Who should control our schools? The city or the state?

From the Tampa Times, by Jeff Solochek

School board members across Florida are proclaiming their support of education accountability as they adopt resolutions opposing the state's reliance on FCAT results for so many measures, such as teacher performance and third-grade promotion.

While many focus on the testing aspect of the issue, Citrus County School Board member Pat Deutschman adds another angle to the conversation. She suggests in a column for the Citrus County Chronicle that people also should be up in arms about the state's strong-arm tactics.

Local school board members know better than some unelected bureaucrats and political appointees in Tallahassee, she writes:

"We are also the ones who must deal with the ramifications of the test scores. To undermine those very people who have actually and daily provided the environment and ability for students to thrive is a gross injustice. To give credit to a test for student learning is a deception.

"So the question to you, the voters and the taxpayers, is this: Who do you ultimately trust to make the decisions that impact our public schools?

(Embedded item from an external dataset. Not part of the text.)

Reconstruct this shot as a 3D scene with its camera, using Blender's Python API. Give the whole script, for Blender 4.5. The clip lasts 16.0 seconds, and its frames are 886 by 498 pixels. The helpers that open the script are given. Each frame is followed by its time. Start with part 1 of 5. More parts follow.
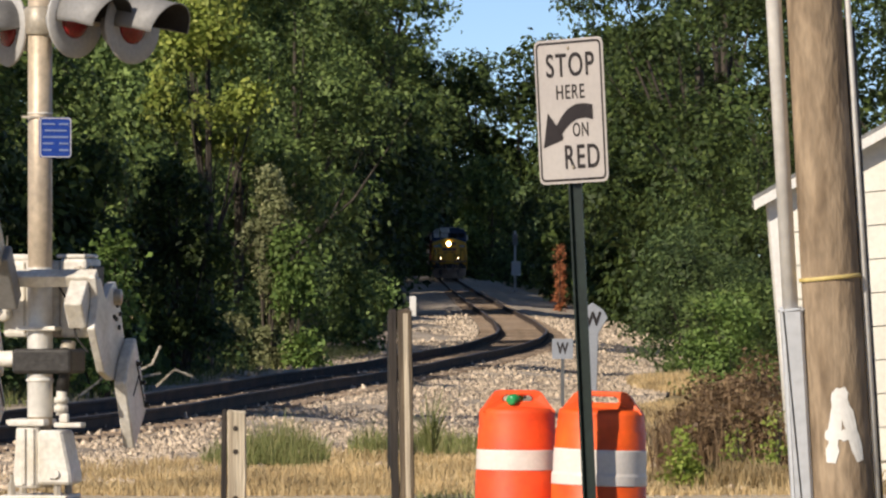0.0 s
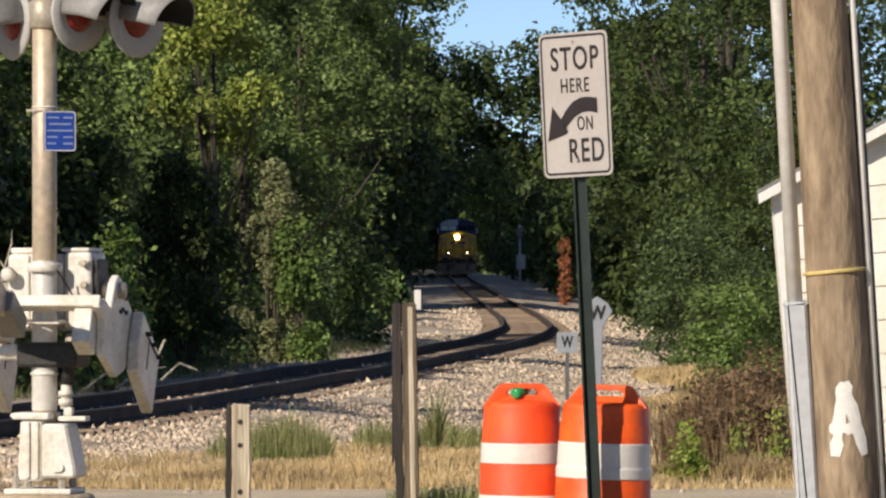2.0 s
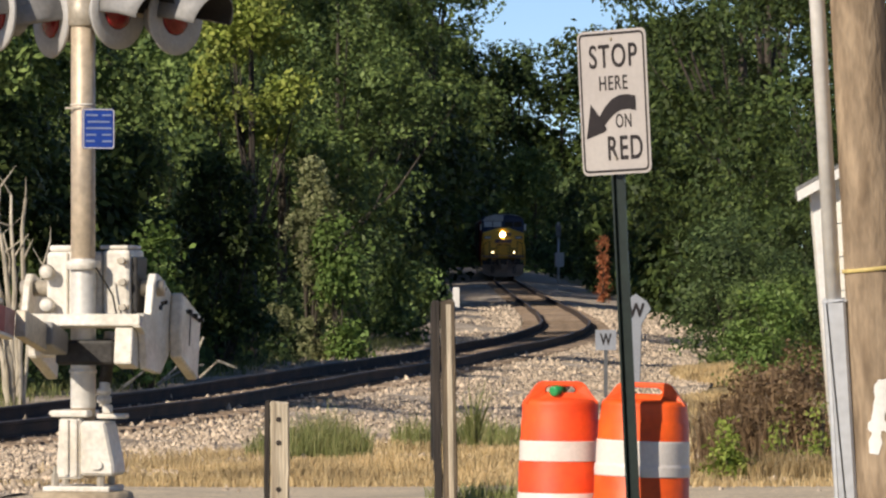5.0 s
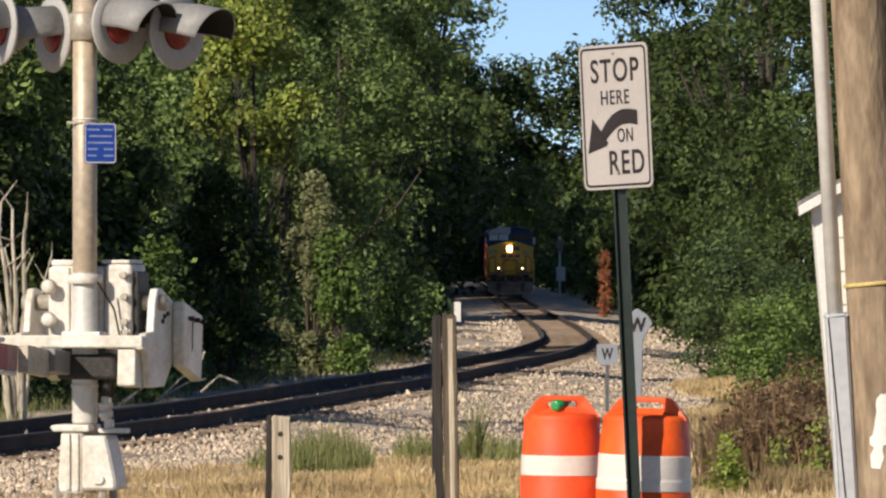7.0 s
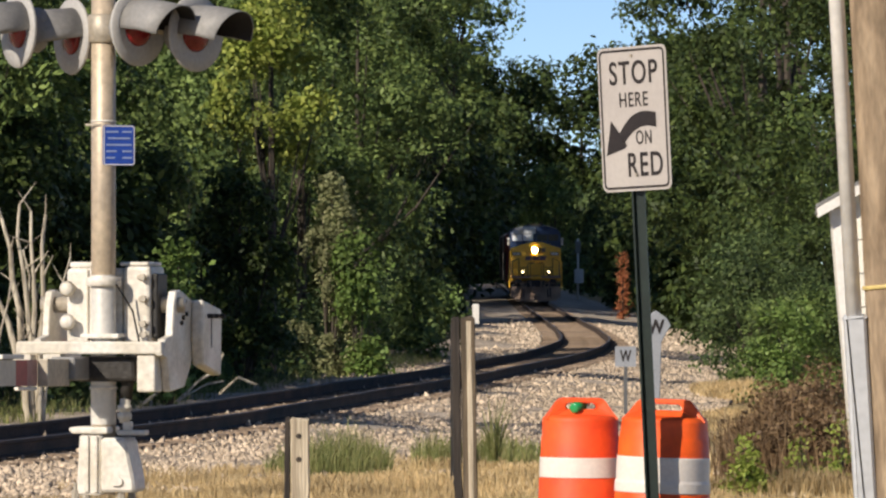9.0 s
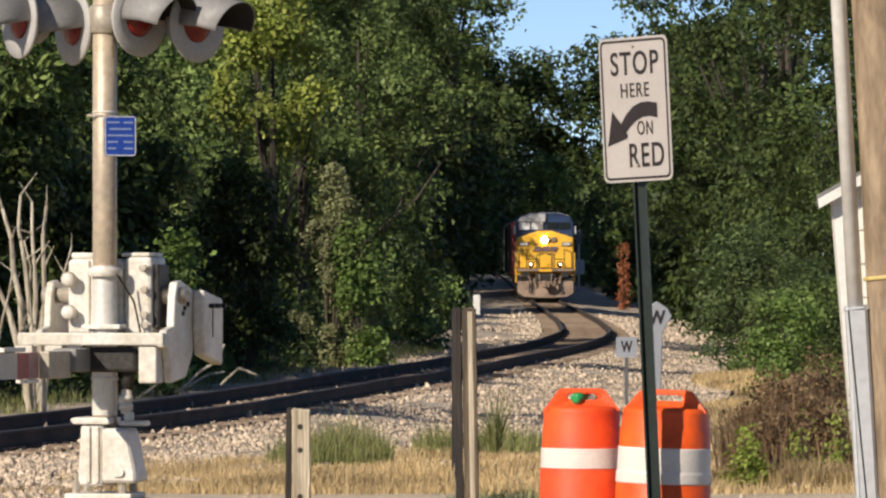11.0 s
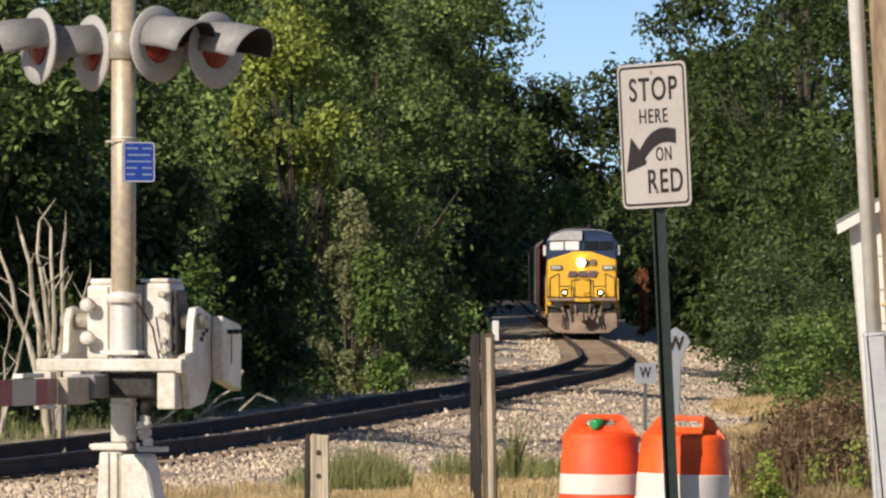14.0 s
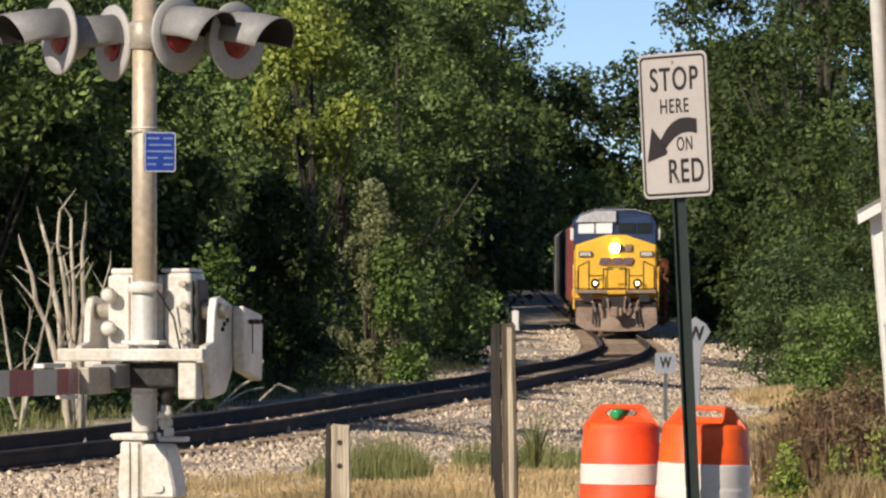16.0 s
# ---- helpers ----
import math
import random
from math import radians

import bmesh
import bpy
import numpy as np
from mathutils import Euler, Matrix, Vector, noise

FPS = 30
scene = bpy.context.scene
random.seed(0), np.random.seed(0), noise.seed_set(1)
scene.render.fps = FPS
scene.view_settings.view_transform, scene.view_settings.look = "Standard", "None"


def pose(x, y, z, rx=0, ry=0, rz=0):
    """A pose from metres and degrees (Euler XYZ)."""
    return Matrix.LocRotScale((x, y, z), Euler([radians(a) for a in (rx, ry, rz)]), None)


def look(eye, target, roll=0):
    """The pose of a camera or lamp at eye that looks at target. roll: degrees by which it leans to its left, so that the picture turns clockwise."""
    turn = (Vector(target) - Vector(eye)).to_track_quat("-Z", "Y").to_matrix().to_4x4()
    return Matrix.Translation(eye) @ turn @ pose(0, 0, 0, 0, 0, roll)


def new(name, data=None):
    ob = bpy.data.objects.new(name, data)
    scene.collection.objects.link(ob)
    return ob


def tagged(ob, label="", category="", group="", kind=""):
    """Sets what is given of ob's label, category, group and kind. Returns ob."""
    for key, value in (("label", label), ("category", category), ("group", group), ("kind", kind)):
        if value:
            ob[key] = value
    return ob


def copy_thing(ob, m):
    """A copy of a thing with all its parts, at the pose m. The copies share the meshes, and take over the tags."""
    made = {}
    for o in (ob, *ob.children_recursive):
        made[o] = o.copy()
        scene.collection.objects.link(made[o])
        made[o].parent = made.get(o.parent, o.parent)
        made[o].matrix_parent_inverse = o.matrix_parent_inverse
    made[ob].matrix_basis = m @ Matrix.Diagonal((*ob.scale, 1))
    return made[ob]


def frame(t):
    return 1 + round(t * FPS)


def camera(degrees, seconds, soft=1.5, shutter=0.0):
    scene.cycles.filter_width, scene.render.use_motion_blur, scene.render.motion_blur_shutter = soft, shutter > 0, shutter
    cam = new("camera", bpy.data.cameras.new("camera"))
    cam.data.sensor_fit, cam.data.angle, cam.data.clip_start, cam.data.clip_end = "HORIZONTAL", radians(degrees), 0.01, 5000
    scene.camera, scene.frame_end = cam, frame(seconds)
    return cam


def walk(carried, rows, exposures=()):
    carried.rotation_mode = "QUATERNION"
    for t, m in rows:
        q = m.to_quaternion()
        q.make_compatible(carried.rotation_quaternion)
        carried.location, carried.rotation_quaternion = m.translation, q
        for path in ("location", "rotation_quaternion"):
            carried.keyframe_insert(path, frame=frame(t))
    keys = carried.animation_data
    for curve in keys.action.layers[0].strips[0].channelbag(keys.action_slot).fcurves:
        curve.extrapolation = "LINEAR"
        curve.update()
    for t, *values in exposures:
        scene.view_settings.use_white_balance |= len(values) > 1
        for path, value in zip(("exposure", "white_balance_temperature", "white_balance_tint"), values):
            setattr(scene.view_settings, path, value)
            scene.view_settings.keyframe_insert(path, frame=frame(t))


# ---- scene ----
PATH = [
    (0.0, 0.0106, -0.9872, 0.2660), (0.5, 0.0125, -0.9259, 0.4709), (1.0, 0.0138, -0.9504, 0.3100),
    (1.5, 0.0126, -0.9296, 0.2534), (2.0, 0.0126, -0.9410, 0.2040), (2.5, 0.0083, -0.8703, 0.1550),
    (3.0, 0.0113, -0.8572, 0.1273), (3.5, 0.0125, -0.8211, 0.0680), (4.0, 0.0131, -0.5910, 0.1240),
    (6.5, 0.0116, -0.5622, 0.2389), (7.0, 0.0109, -0.5561, 0.3202), (7.5, 0.0125, -0.4617, 0.3339),
    (8.0, 0.0090, -0.4130, 0.3330), (8.5, 0.0091, -0.3879, 0.3413), (11.0, 0.0063, -0.3717, 0.2505),
    (11.5, 0.0082, -0.4418, 0.2104), (12.0, 0.0084, -0.4547, 0.2220), (12.5, 0.0039, -0.4206, 0.2495),
    (13.0, 0.0053, -0.3675, 0.3200), (13.5, 0.0047, -0.2472, 0.3669), (14.0, 0.0072, -0.1900, 0.5011),
    (14.5, 0.0072, -0.1520, 0.4595), (15.0, 0.0069, -0.0650, 0.4568), (15.5, 0.0028, 0.0195, 0.4803),
    (16.0, 0.0000, 0.0000, 0.4038),
]
EYE = 1.7
cam = camera(8.541, 16.0, soft=2.35)
walk(cam, [(t, pose(x, 0, EYE, 90 + p, 0, yaw)) for t, x, yaw, p in PATH])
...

Is it the locally elected boards and superintendents who will meet with you face to face, answer your questions, talk with you in the grocery store, lose sleep over our students and be willingly accountable for student performance — or the corporations, big-money contributors and political appointees who may never have stepped foot in a classroom and don’t answer to you?"

Is she on target? It's become rather clear in recent years that the Florida Legislature acts much like a super-school board, setting the rules that local school boards then have little option but to follow — with or without funding, regardless of whether they think the policies are best for children. The shift to a common national standard, tests included, moves the decision-making another step away from local control.

It's all done in the name of global competition, and improving students' academic growth in key sectors. It's also trying to make sure that children in Florida and New York, for instance, don't have wildly different expectations of them while pursuing their education goals. (If NCLB waivers don't reopen the door to that past practice, that is.)

Have local school boards, then, become an anachronism? Or can they wrest some control back, as Deutschman calls for? And, bottom line, should they get it?